A key component to designing the API is defining the contract for any possible response from the plugin. For instance, we wanted to allow messagePreCreate plugins to have the ability to modify the message metadata. The metadata is modeled as a map, where the key is the plugin and the value is essentially a json tree where the schema is only known to the plugin. We had to decide if a plugin returns modified metadata, then what does it mean if the plugin returns a map that doesn't have all of the original keys? Should we delete the missing keys? Should we throw an error or ignore the plugin results?

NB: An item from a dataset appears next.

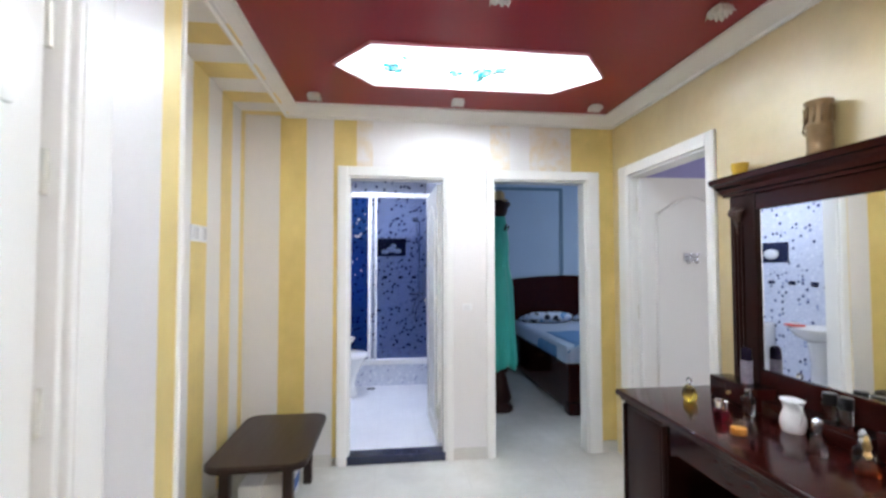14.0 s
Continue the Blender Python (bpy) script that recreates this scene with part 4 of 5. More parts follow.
ob = thing("cardboard_carton", "tall worn brown cardboard carton with dark printed picture and tape", "carton", m=pose(0.985, 4.42, 0, 0, 0, 4))
bm = rbox(-0.15, 0.15, -0.10, 0.10, 0.0, 0.70, 0.034, 4)
bmesh.ops.subdivide_edges(bm, edges=[e for e in bm.edges if e.calc_length() > 0.1], cuts=7, use_grid_fill=True)
for v in bm.verts:
    v.co += Vector((noise.noise(v.co * 6) * 0.014, noise.noise(v.co * 7 + Vector((3, 0, 0))) * 0.010, noise.noise(v.co * 9) * 0.006 * (v.co.z > 0.1)))
part("box", bm, M["cardboard"], ob, smooth="all")


def blot(cx, cz, a, b, seed, y, squareness=0.6):
    """A print with uneven edges on the carton's front."""
    pts = []
    for k in range(28):
        t = 2 * math.pi * k / 28
        u, v = math.cos(t), math.sin(t)
        w = 1 + 0.10 * noise.noise(Vector((u * 2.2, v * 2.2, seed)))
        pts.append((cx + a * w * math.copysign(abs(u) ** squareness, u), cz + b * w * math.copysign(abs(v) ** squareness, v)))
    bm = bmesh.new()
    prism(bm, pts, "y", y, -0.090)
    return bm


for nm, cx, cz, a, b, y, ma, lab in (
        ("print", -0.085, 0.40, 0.026, 0.20, -0.113, "cardboard_mid", "brown printed band"), ("print", 0.0, 0.155, 0.115, 0.105, -0.113, "cardboard_dark", "dark brown printed picture"),
        ("print", 0.005, 0.40, 0.042, 0.165, -0.1145, "cardboard_mid", "brown printed neck"), ("print", -0.005, 0.205, 0.062, 0.055, -0.1155, "cardboard", "pale printed shape"),
        ("print", 0.0, 0.055, 0.12, 0.016, -0.116, "cardboard_dark", "dark brown printed border"), ("print", -0.005, 0.09, 0.075, 0.02, -0.1165, "cardboard_mid", "brown printed shape"),
        ("print", 0.045, 0.61, 0.03, 0.022, -0.113, "cardboard_mid", "small brown print"), ("print", 0.0, 0.668, 0.085, 0.018, -0.112, "cardboard_dark", "dark worn edge"),
        ("label", -0.075, 0.675, 0.022, 0.02, -0.1135, "tape", "pale torn paper"), ("label", 0.08, 0.672, 0.02, 0.016, -0.1135, "tape", "pale torn paper")):
    part(nm, blot(cx, cz, a, b, cx * 31 + cz * 7, y, 0.45 if b > 0.11 else 0.75), M[ma], ob, lab)
part("lid_print", rbox(-0.115, 0.115, -0.07, 0.07, 0.69, 0.708, 0.006, 2), M["cardboard_dark"], ob, "dark brown worn top", smooth=True)
part("side_print", rbox(-0.162, -0.14, -0.07, 0.07, 0.04, 0.64, 0.008, 2), M["cardboard_dark"], ob, "dark brown printed side", smooth=True)

for nm, m, lab in (("wall_socket", pose(DX1 - 0.006, 4.55, 0.39, 0, 0, 90), "small white wall socket"), ("wall_socket", pose(XB + 0.006, 0.645, 1.075, 0, 0, -90), "small white push button beside the doorway")):
    ob = thing(nm, lab, "socket", m=m)
    part("plate", rbox(-0.035, 0.035, -0.005, 0.006, -0.025, 0.025, 0.003, 2), M["pvc"], ob, smooth=True)
    part("face", rbox(-0.02, 0.02, 0.005, 0.010, -0.016, 0.016, 0.003, 2), M["porcelain"], ob, smooth=True)


# ---- counter: red cases ----
def red_case():
    ob = thing("lacquered_case", "largest of three dark red lacquered rounded cases on the counter", "box", "red cases on the counter")
    part("case", rbox(-0.06, 0.06, -0.10, 0.10, 0.002, 0.118, 0.018, 3), M["speaker"], ob, smooth=True)
    part("front", rbox(-0.054, 0.054, -0.1025, -0.096, 0.008, 0.112, 0.003, 2), M["speaker"], ob, smooth=True)
    part("latch", rbox(-0.016, 0.016, -0.012, 0.012, 0.1165, 0.1205, 0.0015, 1), M["black"], ob, "dark latch on the lid")
    part("side_latch", rbox(0.058, 0.0615, -0.02, 0.005, 0.06, 0.085, 0.001, 1), M["black"], ob, "dark latch on the side")
    for s in (-1, 1):
        part("foot", rbox(s * 0.035 - 0.01, s * 0.035 + 0.01, -0.08, 0.08, 0.0, 0.004, 0.001, 1), M["black"], ob)
    return ob


case = red_case()
case.matrix_basis = pose(0.690, 1.435, 0.80, 0, 0, -25) @ Matrix.Diagonal((1.07, 0.74, 1.12, 1))
tagged(copy_thing(case, pose(0.690, 0.935, 0.80, 0, 0, -24) @ Matrix.Diagonal((0.80, 0.66, 0.80, 1))), "middle one of three dark red lacquered rounded cases")
tagged(copy_thing(case, pose(0.682, 0.598, 0.80, 0, 0, -30) @ Matrix.Diagonal((0.65, 0.58, 0.60, 1))), "smallest of three dark red lacquered rounded cases")
ob = thing("thin_cable", "thin white cable lying along the counter", "cable")
bm = bmesh.new()
tube(bm, [(0.72, 1.62, 0.8035), (0.76, 1.50, 0.8035), (0.79, 1.35, 0.8035), (0.775, 1.15, 0.8035), (0.79, 0.98, 0.8035), (0.78, 0.82, 0.8035), (0.80, 0.66, 0.8035), (0.77, 0.60, 0.8035)], 0.002, 6)
part("cable", bm, M["pvc"], ob, smooth=True)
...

In our first pass at designing the API, we decided that the missing keys should indicate the plugin wanted to delete that metadata from the message. We thought this made sense because we wanted to allow deletes as well as add and update. Later, we realized this approach creates an unnecessary burden on the plugin developers because every plugin has to always return a copy of all the metadata that was passed in. We learned pretty quickly that this is a burden on the plugins to implement unnecessary boilerplate work, and we increased the changes that a plugin could impact the platform's ability to deliver messages. We decided to redefine the contract to enforce that plugins can only add or update metadata, so if the plugin doesn't care to update any data it can just leave that out of the response. This design created a more easily understandable system that reduced the chance for inadvertent mistakes
The choice to implement extensibility in a platform service is a commitment that first requires a detailed understanding of the use cases that need to be supported and then a commitment to think through not only how the system will work as intended, but also how developers will understand and interact with your system. Establishing some principles at the outset will help guide the design and hopefully minimize the need to do major refactoring later. If you do choose to prioritize extensibility, it is always a good idea to incorporate both a simple use case and a more complicated use case for the pilot. While the simple use case will help illuminate if any of your choices are creating a fragile or incomprehensible system, you will learn a lot about your choices by trying to build out the more complicated use case.